Aim of the exercise
Copy out every line exactly, passing over the pictures.

Source material
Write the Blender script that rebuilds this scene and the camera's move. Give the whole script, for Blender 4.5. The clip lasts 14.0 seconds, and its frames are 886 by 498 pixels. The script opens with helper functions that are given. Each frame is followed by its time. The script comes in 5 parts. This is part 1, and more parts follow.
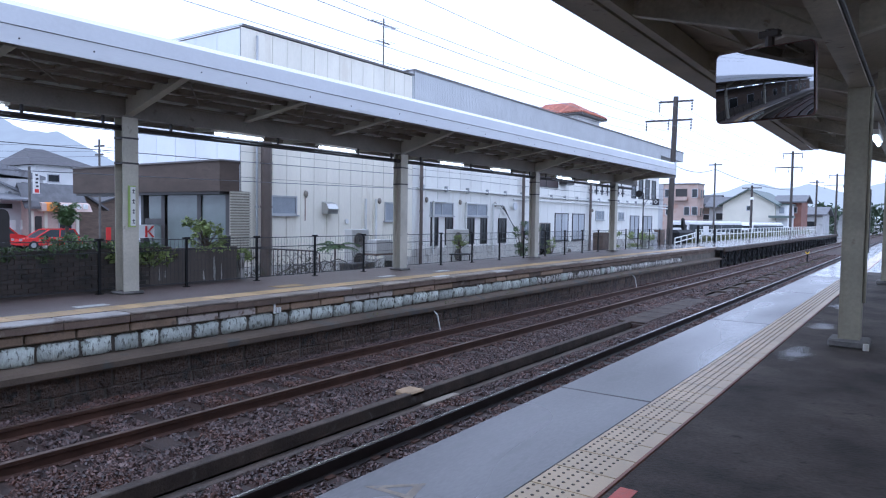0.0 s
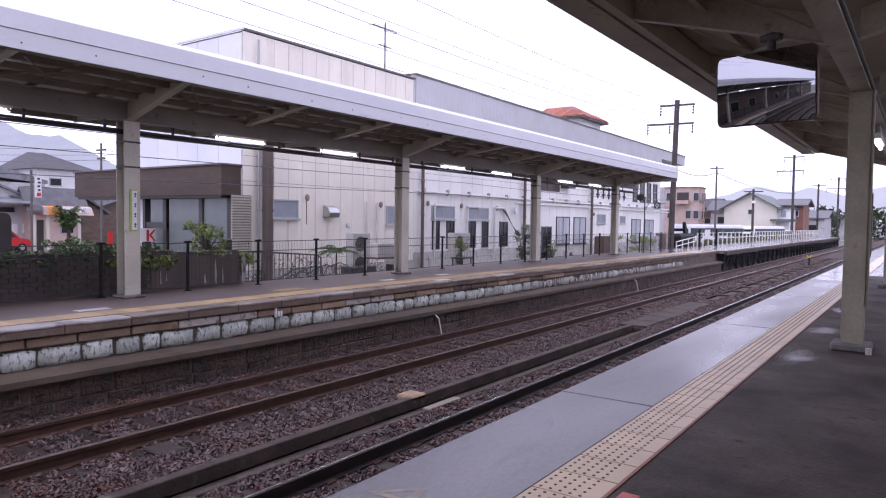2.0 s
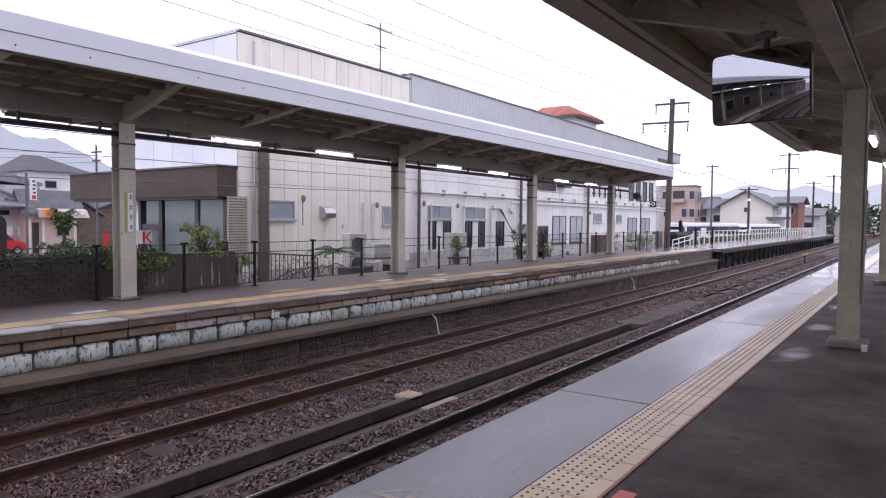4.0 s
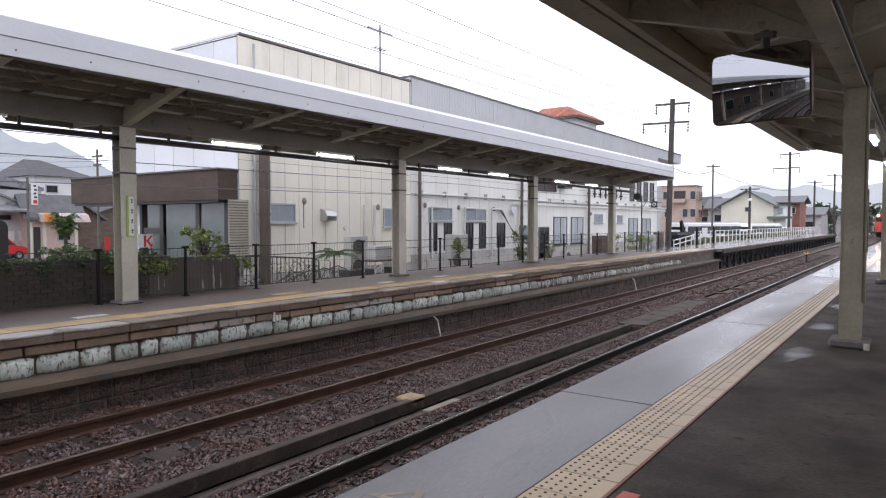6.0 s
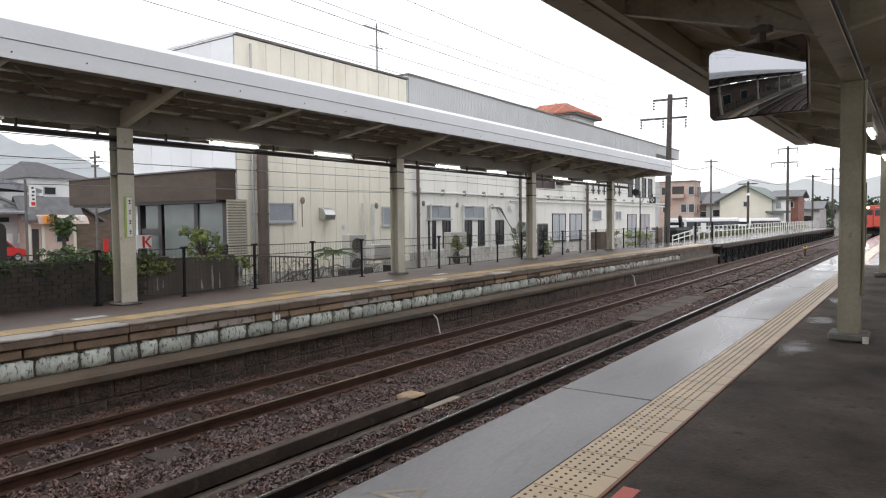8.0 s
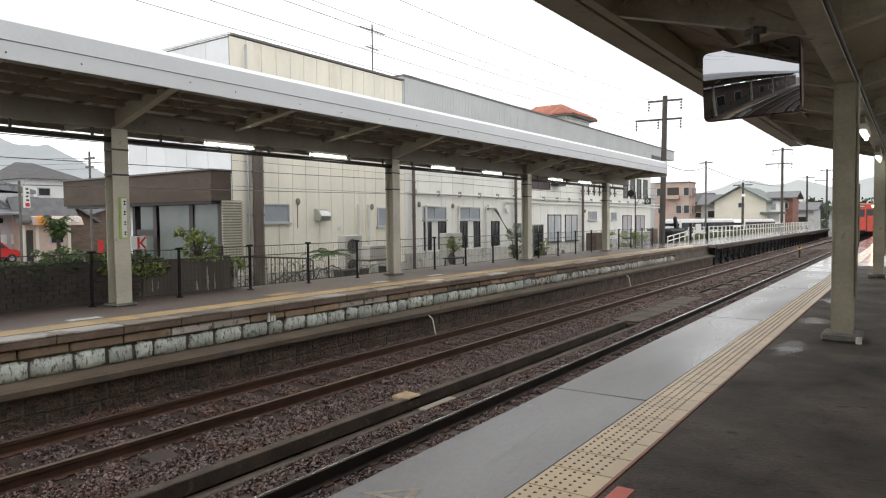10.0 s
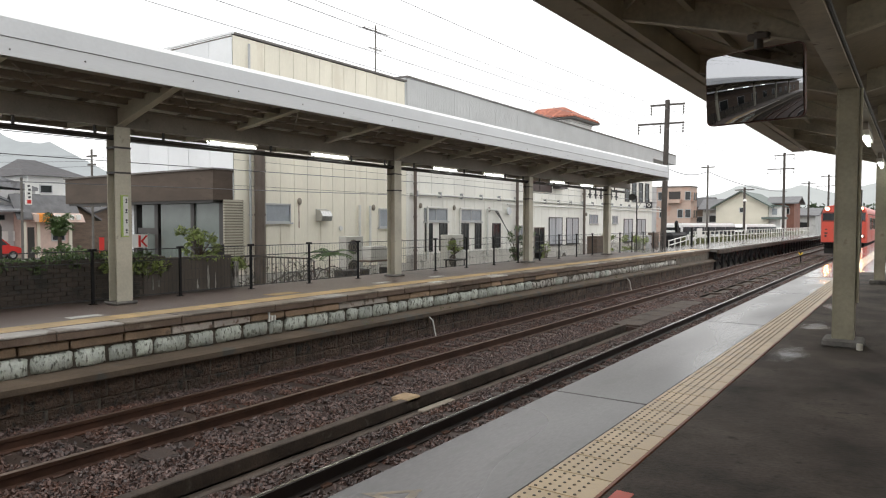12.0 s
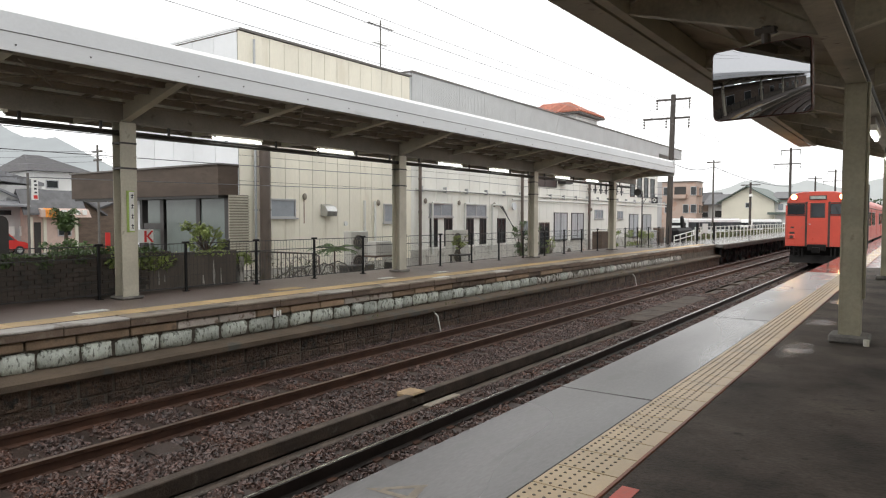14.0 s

Correct output
Write the Blender script that rebuilds this scene and the camera's move. Give the whole script, for Blender 4.5. The clip lasts 14.0 seconds, and its frames are 886 by 498 pixels. The script opens with helper functions that are given. Each frame is followed by its time. The script comes in 5 parts. This is part 1, and more parts follow.
0.0 s
2.0 s
4.0 s
6.0 s
8.0 s
10.0 s
12.0 s
14.0 s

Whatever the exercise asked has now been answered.